**What is expected:**
Copy out the listing in full, exactly as written, but not its pictures.

**Dataset content:**
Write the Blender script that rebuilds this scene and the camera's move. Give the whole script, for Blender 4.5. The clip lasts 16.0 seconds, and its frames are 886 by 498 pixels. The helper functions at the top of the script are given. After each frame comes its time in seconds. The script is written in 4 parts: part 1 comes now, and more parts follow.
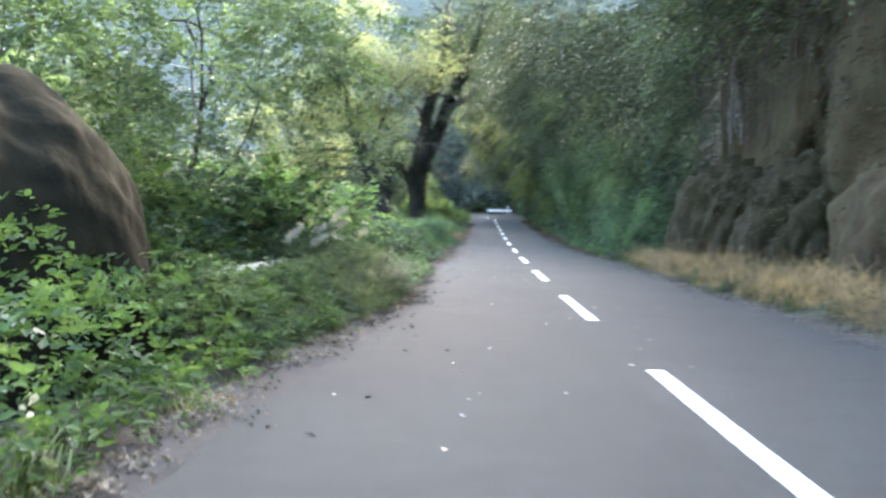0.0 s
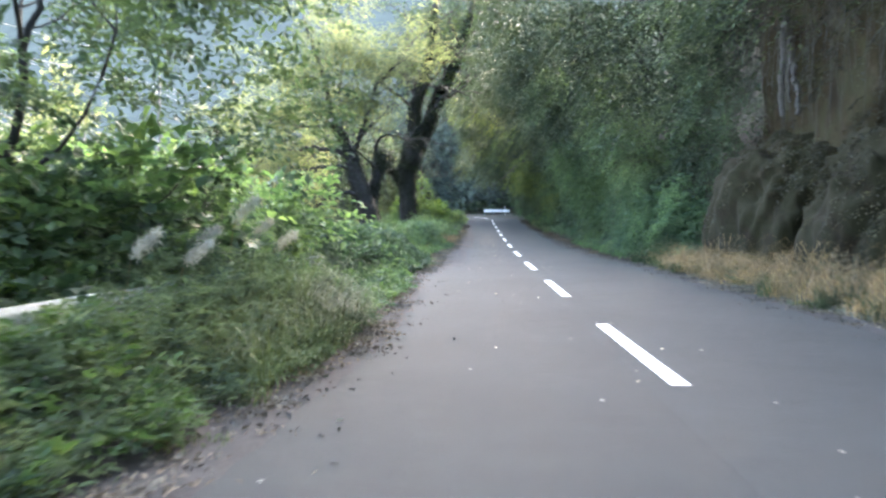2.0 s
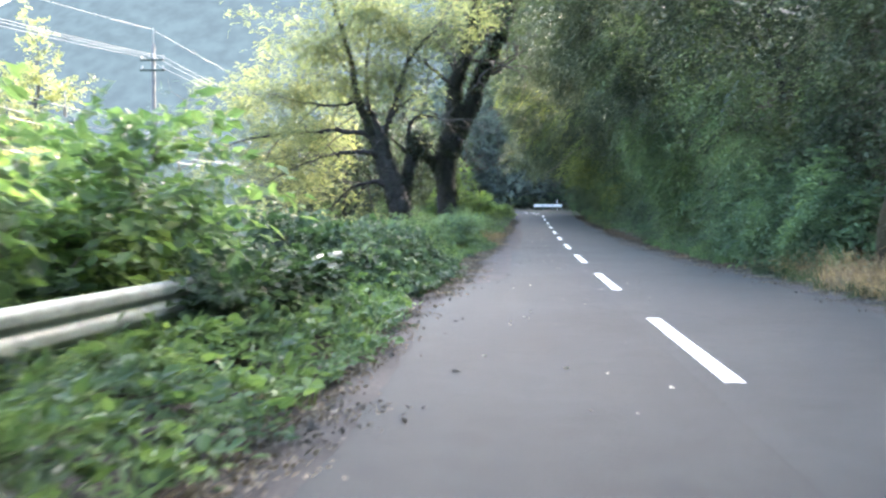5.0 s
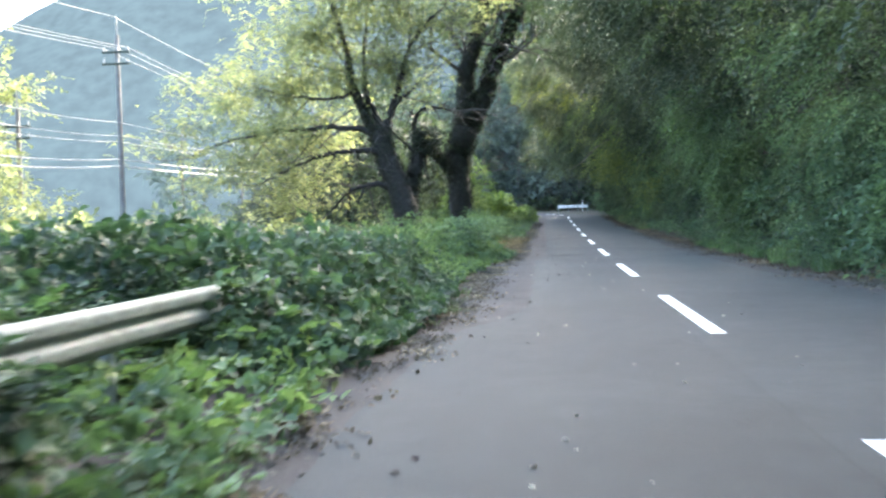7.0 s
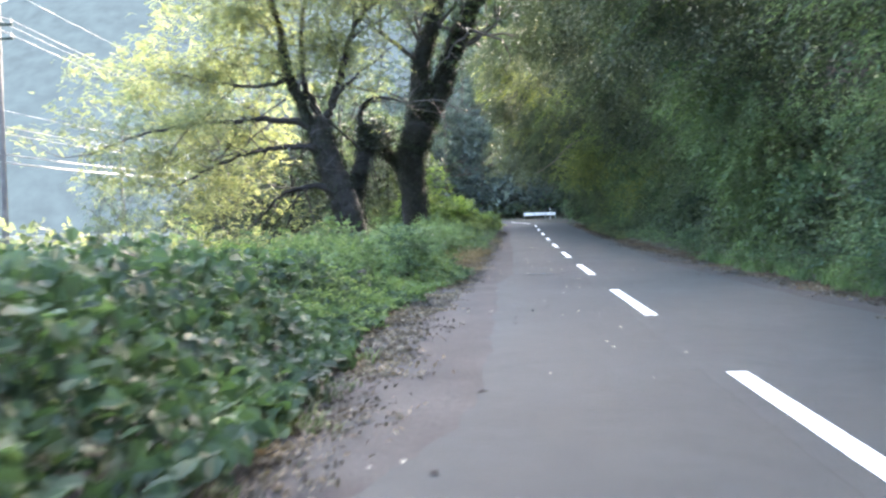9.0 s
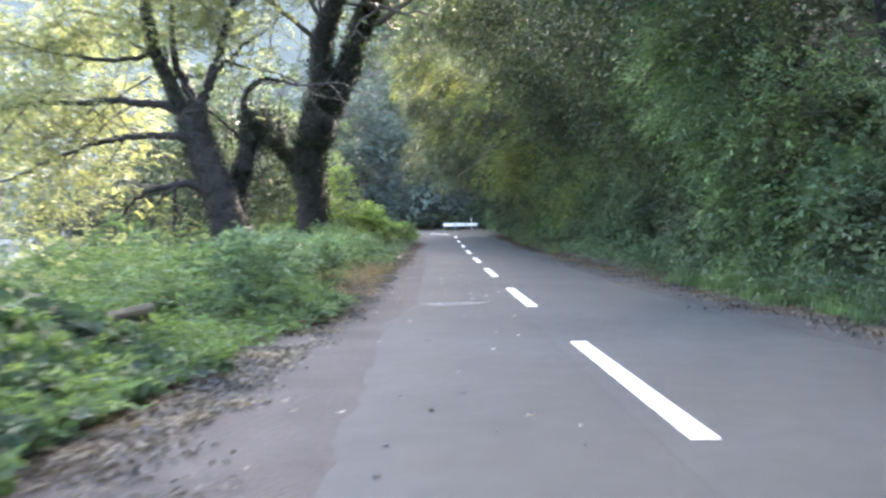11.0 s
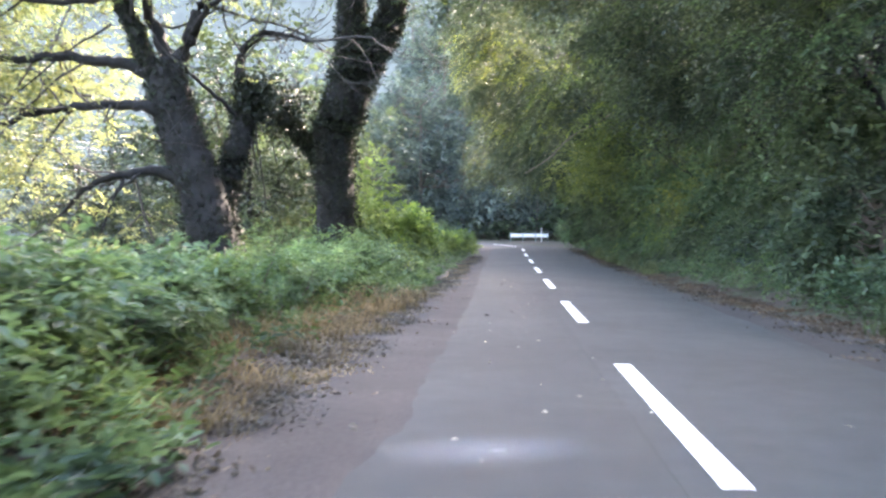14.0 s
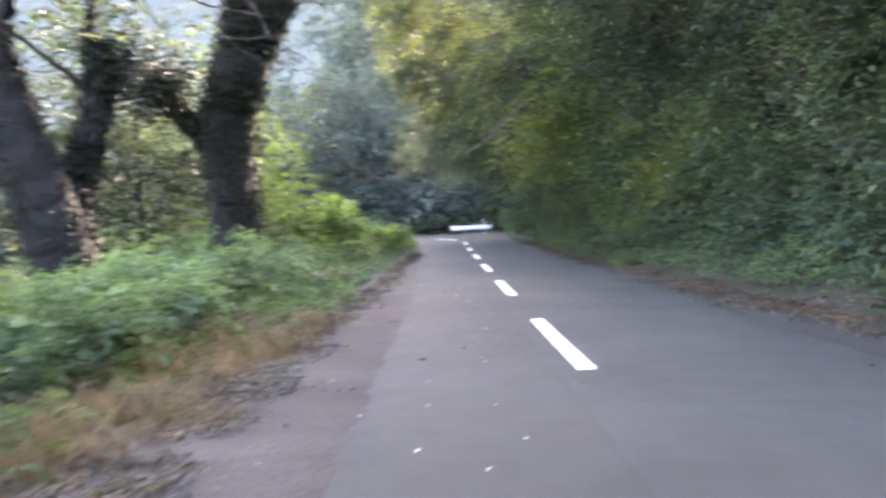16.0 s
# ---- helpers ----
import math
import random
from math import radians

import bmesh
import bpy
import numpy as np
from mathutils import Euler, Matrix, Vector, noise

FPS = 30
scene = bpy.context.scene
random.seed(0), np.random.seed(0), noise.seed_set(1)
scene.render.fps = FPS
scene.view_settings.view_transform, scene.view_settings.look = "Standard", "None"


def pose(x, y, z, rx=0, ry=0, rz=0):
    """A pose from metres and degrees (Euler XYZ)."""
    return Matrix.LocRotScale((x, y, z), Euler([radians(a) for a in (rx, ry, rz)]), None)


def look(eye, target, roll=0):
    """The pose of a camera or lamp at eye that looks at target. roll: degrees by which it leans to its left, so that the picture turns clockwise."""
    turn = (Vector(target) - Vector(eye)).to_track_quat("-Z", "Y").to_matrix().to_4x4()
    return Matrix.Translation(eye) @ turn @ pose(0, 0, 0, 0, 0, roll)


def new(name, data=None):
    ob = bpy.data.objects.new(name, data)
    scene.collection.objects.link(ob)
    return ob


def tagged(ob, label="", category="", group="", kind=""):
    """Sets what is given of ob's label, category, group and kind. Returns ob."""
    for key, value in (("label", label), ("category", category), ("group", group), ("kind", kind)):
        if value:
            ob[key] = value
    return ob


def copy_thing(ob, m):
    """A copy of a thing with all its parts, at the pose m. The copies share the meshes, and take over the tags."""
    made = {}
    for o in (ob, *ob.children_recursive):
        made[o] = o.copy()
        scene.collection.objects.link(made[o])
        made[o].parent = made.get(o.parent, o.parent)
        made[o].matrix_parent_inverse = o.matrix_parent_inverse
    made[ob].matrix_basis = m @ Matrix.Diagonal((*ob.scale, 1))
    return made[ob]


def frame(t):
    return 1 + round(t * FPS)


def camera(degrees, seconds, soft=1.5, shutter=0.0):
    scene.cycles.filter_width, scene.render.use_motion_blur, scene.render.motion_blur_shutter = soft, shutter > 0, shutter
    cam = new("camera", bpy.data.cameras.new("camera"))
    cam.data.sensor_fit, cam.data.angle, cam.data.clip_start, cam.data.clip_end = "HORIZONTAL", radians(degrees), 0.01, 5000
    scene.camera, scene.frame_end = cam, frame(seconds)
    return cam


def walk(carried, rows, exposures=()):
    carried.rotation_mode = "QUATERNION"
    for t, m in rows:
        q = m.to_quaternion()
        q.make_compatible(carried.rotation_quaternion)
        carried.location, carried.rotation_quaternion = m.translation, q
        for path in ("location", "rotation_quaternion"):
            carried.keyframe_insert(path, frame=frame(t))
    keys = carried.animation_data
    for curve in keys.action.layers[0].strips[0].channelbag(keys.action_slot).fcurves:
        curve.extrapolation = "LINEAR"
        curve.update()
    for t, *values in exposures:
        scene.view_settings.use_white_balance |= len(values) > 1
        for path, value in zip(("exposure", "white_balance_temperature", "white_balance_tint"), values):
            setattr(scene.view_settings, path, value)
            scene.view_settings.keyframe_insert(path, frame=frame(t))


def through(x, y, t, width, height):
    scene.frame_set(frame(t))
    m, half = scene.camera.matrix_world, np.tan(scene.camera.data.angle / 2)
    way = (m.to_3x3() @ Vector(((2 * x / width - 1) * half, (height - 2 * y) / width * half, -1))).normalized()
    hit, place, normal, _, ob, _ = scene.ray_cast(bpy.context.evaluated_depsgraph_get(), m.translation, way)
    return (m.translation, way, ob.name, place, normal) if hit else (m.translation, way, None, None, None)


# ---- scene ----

**Answer to this task:**
Write the Blender script that rebuilds this scene and the camera's move. Give the whole script, for Blender 4.5. The clip lasts 16.0 seconds, and its frames are 886 by 498 pixels. The helper functions at the top of the script are given. After each frame comes its time in seconds. The script is written in 4 parts: part 1 comes now, and more parts follow.
0.0 s
2.0 s
5.0 s
7.0 s
9.0 s
11.0 s
14.0 s
16.0 s
# ---- helpers ----
import math
import random
from math import radians

import bmesh
import bpy
import numpy as np
from mathutils import Euler, Matrix, Vector, noise

FPS = 30
scene = bpy.context.scene
random.seed(0), np.random.seed(0), noise.seed_set(1)
scene.render.fps = FPS
scene.view_settings.view_transform, scene.view_settings.look = "Standard", "None"


def pose(x, y, z, rx=0, ry=0, rz=0):
    """A pose from metres and degrees (Euler XYZ)."""
    return Matrix.LocRotScale((x, y, z), Euler([radians(a) for a in (rx, ry, rz)]), None)


def look(eye, target, roll=0):
    """The pose of a camera or lamp at eye that looks at target. roll: degrees by which it leans to its left, so that the picture turns clockwise."""
    turn = (Vector(target) - Vector(eye)).to_track_quat("-Z", "Y").to_matrix().to_4x4()
    return Matrix.Translation(eye) @ turn @ pose(0, 0, 0, 0, 0, roll)


def new(name, data=None):
    ob = bpy.data.objects.new(name, data)
    scene.collection.objects.link(ob)
    return ob


def tagged(ob, label="", category="", group="", kind=""):
    """Sets what is given of ob's label, category, group and kind. Returns ob."""
    for key, value in (("label", label), ("category", category), ("group", group), ("kind", kind)):
        if value:
            ob[key] = value
    return ob


def copy_thing(ob, m):
    """A copy of a thing with all its parts, at the pose m. The copies share the meshes, and take over the tags."""
    made = {}
    for o in (ob, *ob.children_recursive):
        made[o] = o.copy()
        scene.collection.objects.link(made[o])
        made[o].parent = made.get(o.parent, o.parent)
        made[o].matrix_parent_inverse = o.matrix_parent_inverse
    made[ob].matrix_basis = m @ Matrix.Diagonal((*ob.scale, 1))
    return made[ob]


def frame(t):
    return 1 + round(t * FPS)


def camera(degrees, seconds, soft=1.5, shutter=0.0):
    scene.cycles.filter_width, scene.render.use_motion_blur, scene.render.motion_blur_shutter = soft, shutter > 0, shutter
    cam = new("camera", bpy.data.cameras.new("camera"))
    cam.data.sensor_fit, cam.data.angle, cam.data.clip_start, cam.data.clip_end = "HORIZONTAL", radians(degrees), 0.01, 5000
    scene.camera, scene.frame_end = cam, frame(seconds)
    return cam


def walk(carried, rows, exposures=()):
    carried.rotation_mode = "QUATERNION"
    for t, m in rows:
        q = m.to_quaternion()
        q.make_compatible(carried.rotation_quaternion)
        carried.location, carried.rotation_quaternion = m.translation, q
        for path in ("location", "rotation_quaternion"):
            carried.keyframe_insert(path, frame=frame(t))
    keys = carried.animation_data
    for curve in keys.action.layers[0].strips[0].channelbag(keys.action_slot).fcurves:
        curve.extrapolation = "LINEAR"
        curve.update()
    for t, *values in exposures:
        scene.view_settings.use_white_balance |= len(values) > 1
        for path, value in zip(("exposure", "white_balance_temperature", "white_balance_tint"), values):
            setattr(scene.view_settings, path, value)
            scene.view_settings.keyframe_insert(path, frame=frame(t))


def through(x, y, t, width, height):
    scene.frame_set(frame(t))
    m, half = scene.camera.matrix_world, np.tan(scene.camera.data.angle / 2)
    way = (m.to_3x3() @ Vector(((2 * x / width - 1) * half, (height - 2 * y) / width * half, -1))).normalized()
    hit, place, normal, _, ob, _ = scene.ray_cast(bpy.context.evaluated_depsgraph_get(), m.translation, way)
    return (m.translation, way, ob.name, place, normal) if hit else (m.translation, way, None, None, None)


# ---- scene ----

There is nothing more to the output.